What is needed
Retype the whole listing, please, keeping every line exact and dropping the pictures.

Entries with animation source code

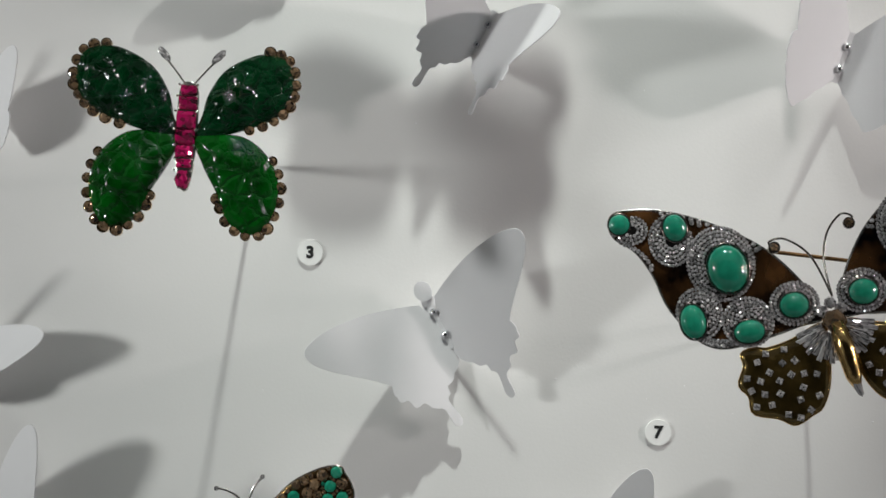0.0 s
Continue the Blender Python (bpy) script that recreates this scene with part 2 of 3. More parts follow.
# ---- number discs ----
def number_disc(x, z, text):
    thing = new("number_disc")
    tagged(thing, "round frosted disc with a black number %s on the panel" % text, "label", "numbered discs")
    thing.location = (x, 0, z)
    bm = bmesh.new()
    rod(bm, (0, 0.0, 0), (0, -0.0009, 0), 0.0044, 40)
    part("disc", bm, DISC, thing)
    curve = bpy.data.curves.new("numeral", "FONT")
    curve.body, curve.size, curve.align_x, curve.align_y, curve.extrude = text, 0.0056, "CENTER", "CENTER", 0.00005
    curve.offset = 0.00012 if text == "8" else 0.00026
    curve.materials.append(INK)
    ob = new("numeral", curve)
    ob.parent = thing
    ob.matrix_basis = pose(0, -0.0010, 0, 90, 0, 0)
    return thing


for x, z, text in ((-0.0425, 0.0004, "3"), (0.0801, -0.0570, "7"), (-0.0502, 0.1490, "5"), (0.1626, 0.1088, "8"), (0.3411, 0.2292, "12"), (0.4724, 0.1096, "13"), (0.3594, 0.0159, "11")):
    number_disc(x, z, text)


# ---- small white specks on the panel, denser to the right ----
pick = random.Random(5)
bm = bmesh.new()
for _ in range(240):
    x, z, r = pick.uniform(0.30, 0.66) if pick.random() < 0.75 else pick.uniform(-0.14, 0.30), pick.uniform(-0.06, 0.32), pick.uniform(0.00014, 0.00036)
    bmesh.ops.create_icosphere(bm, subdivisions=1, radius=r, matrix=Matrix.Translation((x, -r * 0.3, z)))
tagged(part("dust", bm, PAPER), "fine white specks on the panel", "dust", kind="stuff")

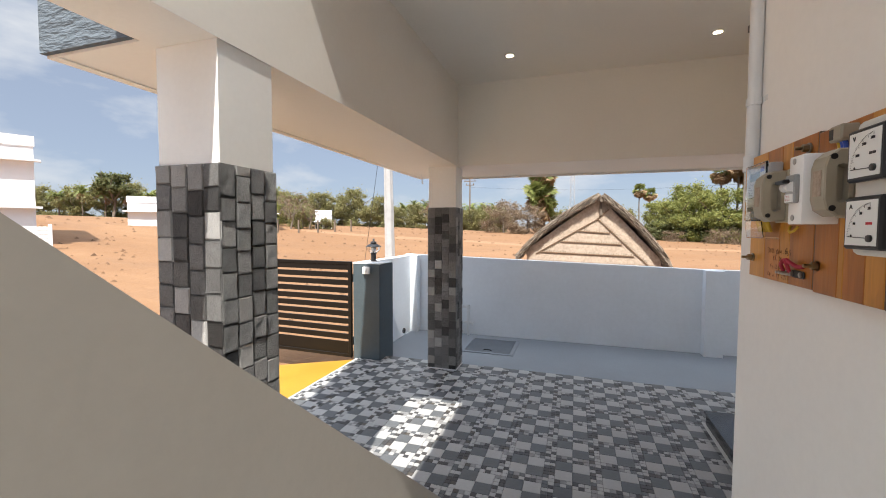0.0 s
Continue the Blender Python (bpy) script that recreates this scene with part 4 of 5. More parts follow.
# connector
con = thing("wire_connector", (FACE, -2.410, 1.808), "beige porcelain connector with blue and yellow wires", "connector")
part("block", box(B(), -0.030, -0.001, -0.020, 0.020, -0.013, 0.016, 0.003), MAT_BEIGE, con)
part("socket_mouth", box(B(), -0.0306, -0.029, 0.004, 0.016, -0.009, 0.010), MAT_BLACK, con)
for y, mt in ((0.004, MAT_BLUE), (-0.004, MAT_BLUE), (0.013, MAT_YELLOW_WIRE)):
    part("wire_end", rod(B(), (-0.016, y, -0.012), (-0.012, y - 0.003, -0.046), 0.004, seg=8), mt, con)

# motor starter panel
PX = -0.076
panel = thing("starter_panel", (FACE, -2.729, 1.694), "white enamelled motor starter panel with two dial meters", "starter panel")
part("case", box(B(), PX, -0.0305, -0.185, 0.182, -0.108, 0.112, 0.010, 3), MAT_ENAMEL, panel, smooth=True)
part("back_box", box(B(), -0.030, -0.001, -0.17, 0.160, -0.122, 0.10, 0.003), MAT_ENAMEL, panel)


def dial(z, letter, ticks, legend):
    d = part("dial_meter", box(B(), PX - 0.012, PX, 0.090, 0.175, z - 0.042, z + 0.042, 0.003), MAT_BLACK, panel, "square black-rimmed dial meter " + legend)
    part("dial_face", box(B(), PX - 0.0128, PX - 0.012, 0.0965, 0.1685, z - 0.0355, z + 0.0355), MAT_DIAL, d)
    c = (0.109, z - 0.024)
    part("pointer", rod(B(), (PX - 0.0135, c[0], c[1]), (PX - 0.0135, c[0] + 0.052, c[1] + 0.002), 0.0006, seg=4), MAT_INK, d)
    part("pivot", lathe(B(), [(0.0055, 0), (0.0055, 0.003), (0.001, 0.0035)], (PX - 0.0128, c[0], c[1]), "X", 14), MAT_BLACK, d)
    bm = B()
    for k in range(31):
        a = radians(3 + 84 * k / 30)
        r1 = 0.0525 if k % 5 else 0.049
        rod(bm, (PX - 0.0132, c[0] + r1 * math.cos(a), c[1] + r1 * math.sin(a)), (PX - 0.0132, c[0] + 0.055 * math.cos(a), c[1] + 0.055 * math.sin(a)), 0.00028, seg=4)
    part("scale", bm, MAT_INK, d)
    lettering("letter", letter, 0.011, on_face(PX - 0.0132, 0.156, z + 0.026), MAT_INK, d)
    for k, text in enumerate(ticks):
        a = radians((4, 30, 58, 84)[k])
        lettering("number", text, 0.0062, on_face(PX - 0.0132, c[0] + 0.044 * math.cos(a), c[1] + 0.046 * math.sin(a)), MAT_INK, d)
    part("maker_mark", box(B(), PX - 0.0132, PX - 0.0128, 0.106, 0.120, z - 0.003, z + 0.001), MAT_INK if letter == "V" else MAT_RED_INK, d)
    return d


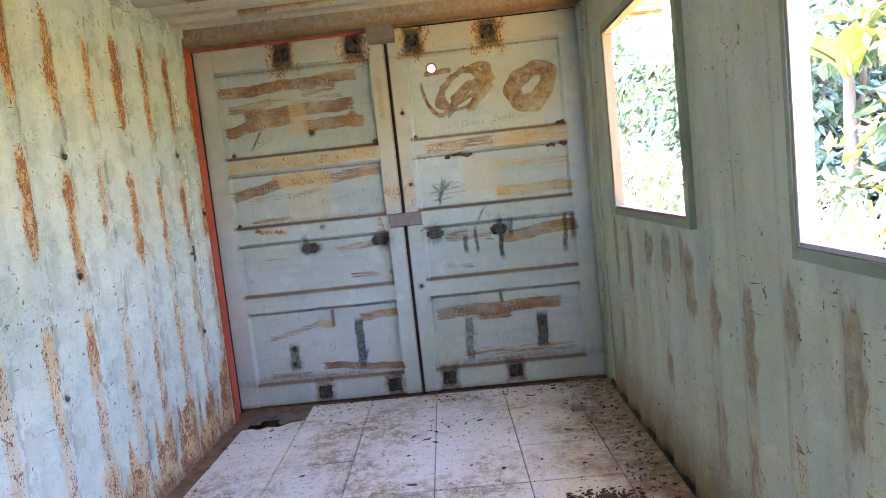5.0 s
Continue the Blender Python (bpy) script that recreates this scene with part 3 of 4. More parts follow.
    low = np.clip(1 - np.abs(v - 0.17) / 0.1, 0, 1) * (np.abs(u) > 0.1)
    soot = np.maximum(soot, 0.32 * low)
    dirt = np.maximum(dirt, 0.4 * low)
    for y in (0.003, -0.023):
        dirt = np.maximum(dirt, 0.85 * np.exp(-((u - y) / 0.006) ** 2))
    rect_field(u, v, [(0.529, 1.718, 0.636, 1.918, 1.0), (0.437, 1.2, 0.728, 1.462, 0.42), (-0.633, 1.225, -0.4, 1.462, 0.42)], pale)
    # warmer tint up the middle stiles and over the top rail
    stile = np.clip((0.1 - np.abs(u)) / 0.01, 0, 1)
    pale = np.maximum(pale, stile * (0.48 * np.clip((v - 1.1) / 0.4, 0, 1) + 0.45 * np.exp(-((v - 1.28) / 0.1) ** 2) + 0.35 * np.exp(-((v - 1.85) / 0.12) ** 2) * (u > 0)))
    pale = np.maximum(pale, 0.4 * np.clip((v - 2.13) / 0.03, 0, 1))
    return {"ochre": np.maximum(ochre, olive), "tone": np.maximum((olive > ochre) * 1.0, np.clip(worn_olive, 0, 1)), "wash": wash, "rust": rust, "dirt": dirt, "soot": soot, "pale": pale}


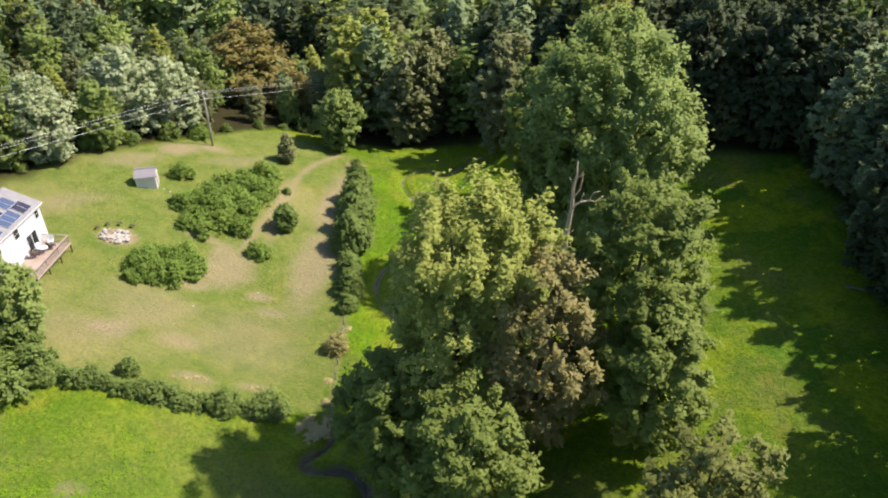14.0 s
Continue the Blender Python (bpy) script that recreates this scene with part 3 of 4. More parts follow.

Answer below
0.0 s
Continue the Blender Python (bpy) script that recreates this scene with part 2 of 3. More parts follow.
# ---- number discs ----
def number_disc(x, z, text):
    thing = new("number_disc")
    tagged(thing, "round frosted disc with a black number %s on the panel" % text, "label", "numbered discs")
    thing.location = (x, 0, z)
    bm = bmesh.new()
    rod(bm, (0, 0.0, 0), (0, -0.0009, 0), 0.0044, 40)
    part("disc", bm, DISC, thing)
    curve = bpy.data.curves.new("numeral", "FONT")
    curve.body, curve.size, curve.align_x, curve.align_y, curve.extrude = text, 0.0056, "CENTER", "CENTER", 0.00005
    curve.offset = 0.00012 if text == "8" else 0.00026
    curve.materials.append(INK)
    ob = new("numeral", curve)
    ob.parent = thing
    ob.matrix_basis = pose(0, -0.0010, 0, 90, 0, 0)
    return thing


for x, z, text in ((-0.0425, 0.0004, "3"), (0.0801, -0.0570, "7"), (-0.0502, 0.1490, "5"), (0.1626, 0.1088, "8"), (0.3411, 0.2292, "12"), (0.4724, 0.1096, "13"), (0.3594, 0.0159, "11")):
    number_disc(x, z, text)


# ---- small white specks on the panel, denser to the right ----
pick = random.Random(5)
bm = bmesh.new()
for _ in range(240):
    x, z, r = pick.uniform(0.30, 0.66) if pick.random() < 0.75 else pick.uniform(-0.14, 0.30), pick.uniform(-0.06, 0.32), pick.uniform(0.00014, 0.00036)
    bmesh.ops.create_icosphere(bm, subdivisions=1, radius=r, matrix=Matrix.Translation((x, -r * 0.3, z)))
tagged(part("dust", bm, PAPER), "fine white specks on the panel", "dust", kind="stuff")

0.0 s
Continue the Blender Python (bpy) script that recreates this scene with part 4 of 5. More parts follow.
# connector
con = thing("wire_connector", (FACE, -2.410, 1.808), "beige porcelain connector with blue and yellow wires", "connector")
part("block", box(B(), -0.030, -0.001, -0.020, 0.020, -0.013, 0.016, 0.003), MAT_BEIGE, con)
part("socket_mouth", box(B(), -0.0306, -0.029, 0.004, 0.016, -0.009, 0.010), MAT_BLACK, con)
for y, mt in ((0.004, MAT_BLUE), (-0.004, MAT_BLUE), (0.013, MAT_YELLOW_WIRE)):
    part("wire_end", rod(B(), (-0.016, y, -0.012), (-0.012, y - 0.003, -0.046), 0.004, seg=8), mt, con)

# motor starter panel
PX = -0.076
panel = thing("starter_panel", (FACE, -2.729, 1.694), "white enamelled motor starter panel with two dial meters", "starter panel")
part("case", box(B(), PX, -0.0305, -0.185, 0.182, -0.108, 0.112, 0.010, 3), MAT_ENAMEL, panel, smooth=True)
part("back_box", box(B(), -0.030, -0.001, -0.17, 0.160, -0.122, 0.10, 0.003), MAT_ENAMEL, panel)


def dial(z, letter, ticks, legend):
    d = part("dial_meter", box(B(), PX - 0.012, PX, 0.090, 0.175, z - 0.042, z + 0.042, 0.003), MAT_BLACK, panel, "square black-rimmed dial meter " + legend)
    part("dial_face", box(B(), PX - 0.0128, PX - 0.012, 0.0965, 0.1685, z - 0.0355, z + 0.0355), MAT_DIAL, d)
    c = (0.109, z - 0.024)
    part("pointer", rod(B(), (PX - 0.0135, c[0], c[1]), (PX - 0.0135, c[0] + 0.052, c[1] + 0.002), 0.0006, seg=4), MAT_INK, d)
    part("pivot", lathe(B(), [(0.0055, 0), (0.0055, 0.003), (0.001, 0.0035)], (PX - 0.0128, c[0], c[1]), "X", 14), MAT_BLACK, d)
    bm = B()
    for k in range(31):
        a = radians(3 + 84 * k / 30)
        r1 = 0.0525 if k % 5 else 0.049
        rod(bm, (PX - 0.0132, c[0] + r1 * math.cos(a), c[1] + r1 * math.sin(a)), (PX - 0.0132, c[0] + 0.055 * math.cos(a), c[1] + 0.055 * math.sin(a)), 0.00028, seg=4)
    part("scale", bm, MAT_INK, d)
    lettering("letter", letter, 0.011, on_face(PX - 0.0132, 0.156, z + 0.026), MAT_INK, d)
    for k, text in enumerate(ticks):
        a = radians((4, 30, 58, 84)[k])
        lettering("number", text, 0.0062, on_face(PX - 0.0132, c[0] + 0.044 * math.cos(a), c[1] + 0.046 * math.sin(a)), MAT_INK, d)
    part("maker_mark", box(B(), PX - 0.0132, PX - 0.0128, 0.106, 0.120, z - 0.003, z + 0.001), MAT_INK if letter == "V" else MAT_RED_INK, d)
    return d


5.0 s
Continue the Blender Python (bpy) script that recreates this scene with part 3 of 4. More parts follow.
    low = np.clip(1 - np.abs(v - 0.17) / 0.1, 0, 1) * (np.abs(u) > 0.1)
    soot = np.maximum(soot, 0.32 * low)
    dirt = np.maximum(dirt, 0.4 * low)
    for y in (0.003, -0.023):
        dirt = np.maximum(dirt, 0.85 * np.exp(-((u - y) / 0.006) ** 2))
    rect_field(u, v, [(0.529, 1.718, 0.636, 1.918, 1.0), (0.437, 1.2, 0.728, 1.462, 0.42), (-0.633, 1.225, -0.4, 1.462, 0.42)], pale)
    # warmer tint up the middle stiles and over the top rail
    stile = np.clip((0.1 - np.abs(u)) / 0.01, 0, 1)
    pale = np.maximum(pale, stile * (0.48 * np.clip((v - 1.1) / 0.4, 0, 1) + 0.45 * np.exp(-((v - 1.28) / 0.1) ** 2) + 0.35 * np.exp(-((v - 1.85) / 0.12) ** 2) * (u > 0)))
    pale = np.maximum(pale, 0.4 * np.clip((v - 2.13) / 0.03, 0, 1))
    return {"ochre": np.maximum(ochre, olive), "tone": np.maximum((olive > ochre) * 1.0, np.clip(worn_olive, 0, 1)), "wash": wash, "rust": rust, "dirt": dirt, "soot": soot, "pale": pale}


14.0 s
Continue the Blender Python (bpy) script that recreates this scene with part 3 of 4. More parts follow.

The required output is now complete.